The pub has a wonderful atmosphere and the staff were very friendly. Keith and I both had roast lunches for £5.50 each and they were worth every penny. A must if you want a place to eat.
After lunch we walked to the home of Erasmus Darwin who was born 12 December 1731 and died 18 April 1802. His home tells of his life, loves and how he made us who we are today. He had an incredible insight in physics, chemistry, geology, meteorology and all aspects of biology. The house and garden is free to visit this year.
The garden has box hedging and Solidago, commonly known as Goldenrod.
Both reminded me of the place where my Gran was in service. When ever I used to visit her, I would play in the courtyard veggie garden which had box hedges and lots of Goldenrod. The smell bought back so many memories of that garden and my Gran.

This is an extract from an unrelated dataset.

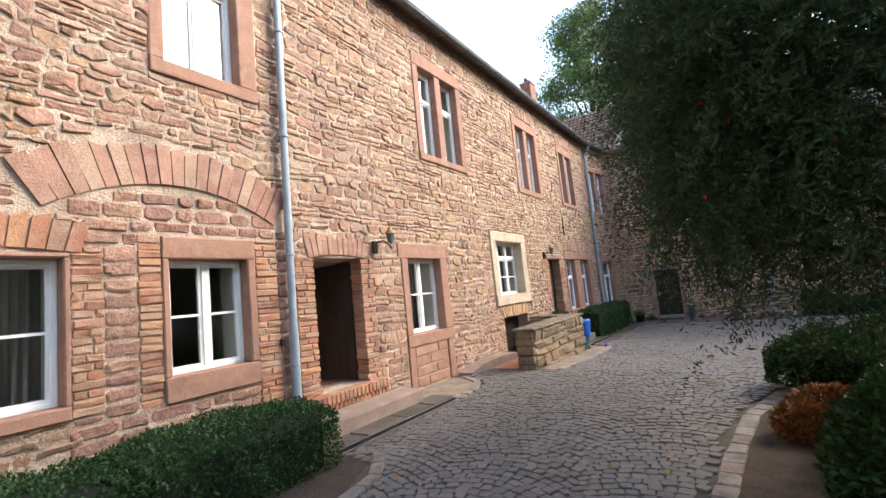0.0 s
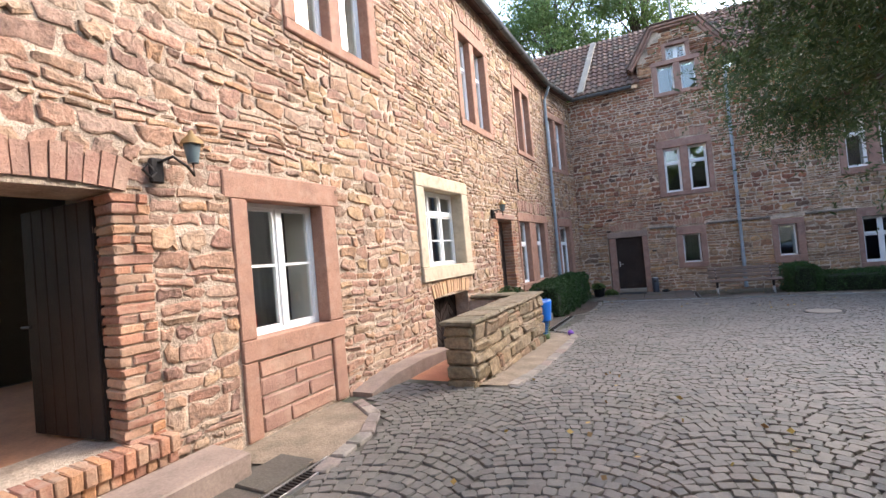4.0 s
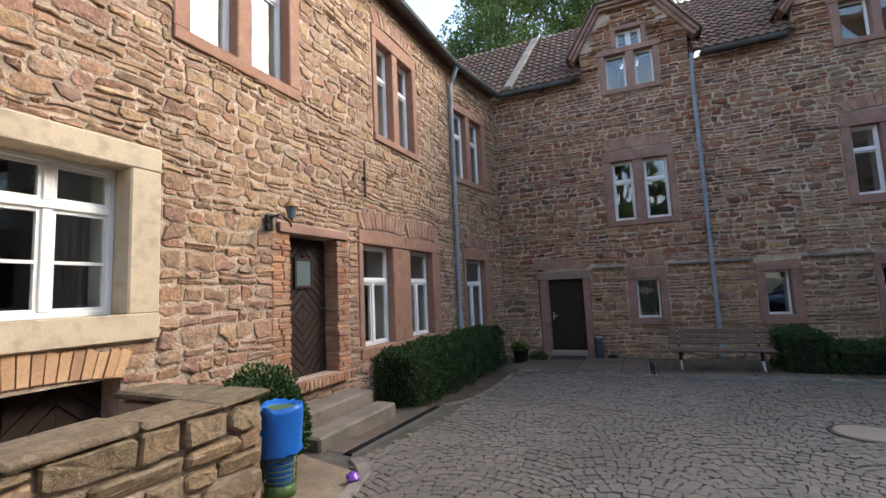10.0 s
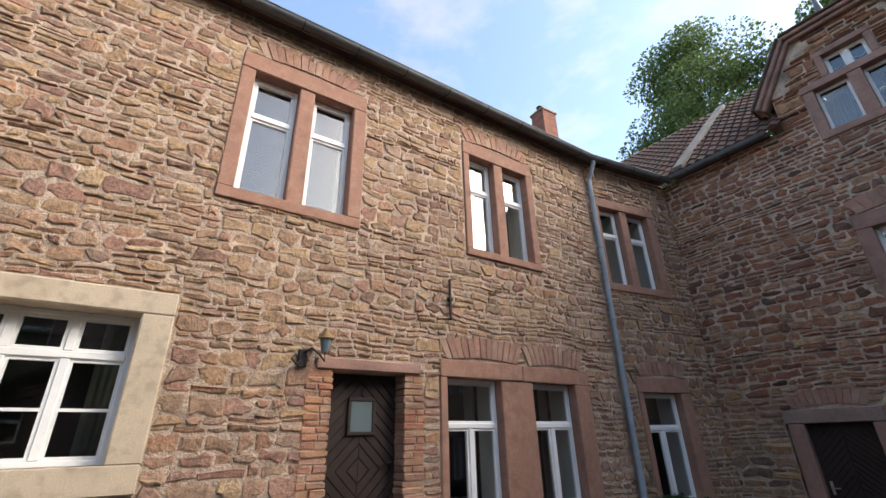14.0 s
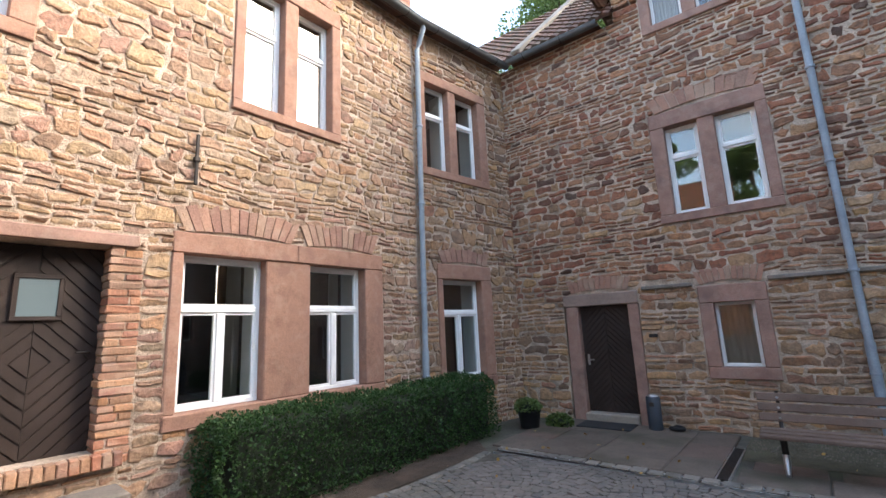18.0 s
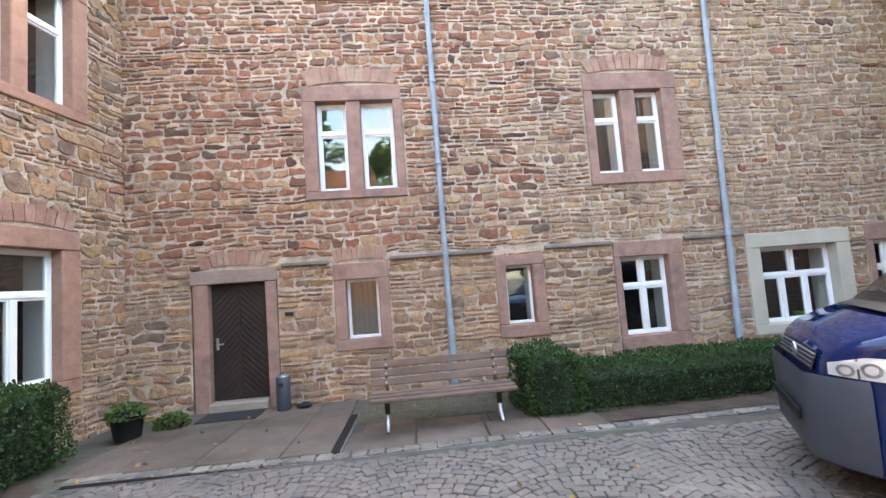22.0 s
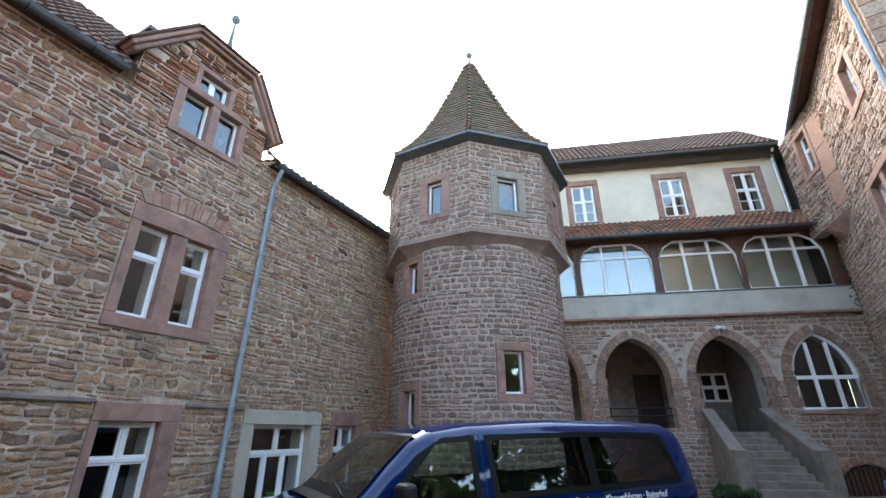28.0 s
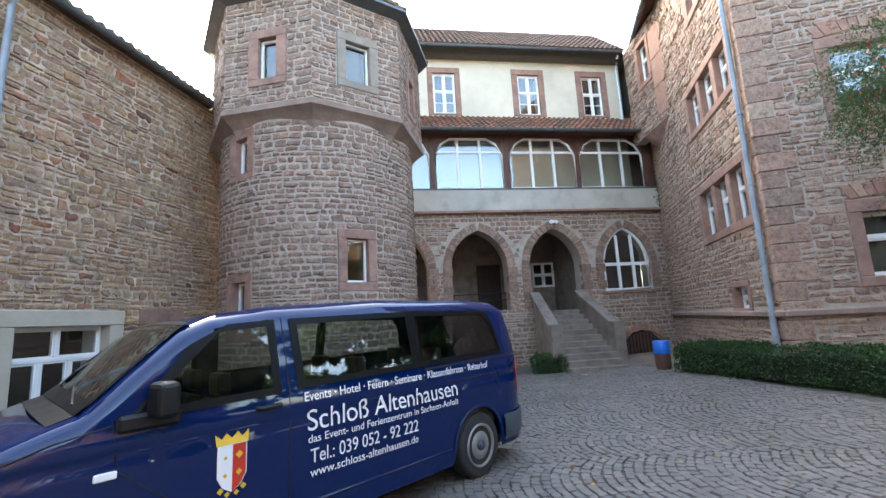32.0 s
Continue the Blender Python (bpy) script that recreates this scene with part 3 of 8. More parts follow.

Having done the history tour, we walked back into the city to buy a few food items and some more fairy lights for the back cabin. I know not very traditional, but I don't care, I love them and being solar panelled it saves on the electric. We then walked to the bus station to wait for the bus back to the boat.
We arrived back at the boat, to find the rag rugs in the back cabin in a heap, Paddy and Marmite had clearly been partying whilst we were gone, but nevertheless were very pleased to see us, because Paddy was sat in the back cabin tail wagging and doing his funny yodelling, which is always does when he is happy to see us. Marmite meowed until we took notice of her, if I did not know better I would say she was trying to tell us all about her day, either that or how annoyed she was that we had left her alone with Paddy.
I have had the most wonderful day out and will spend the rest of the day with feet up and the TV on, well that is until the animals need feeding and of course we will need our dinner.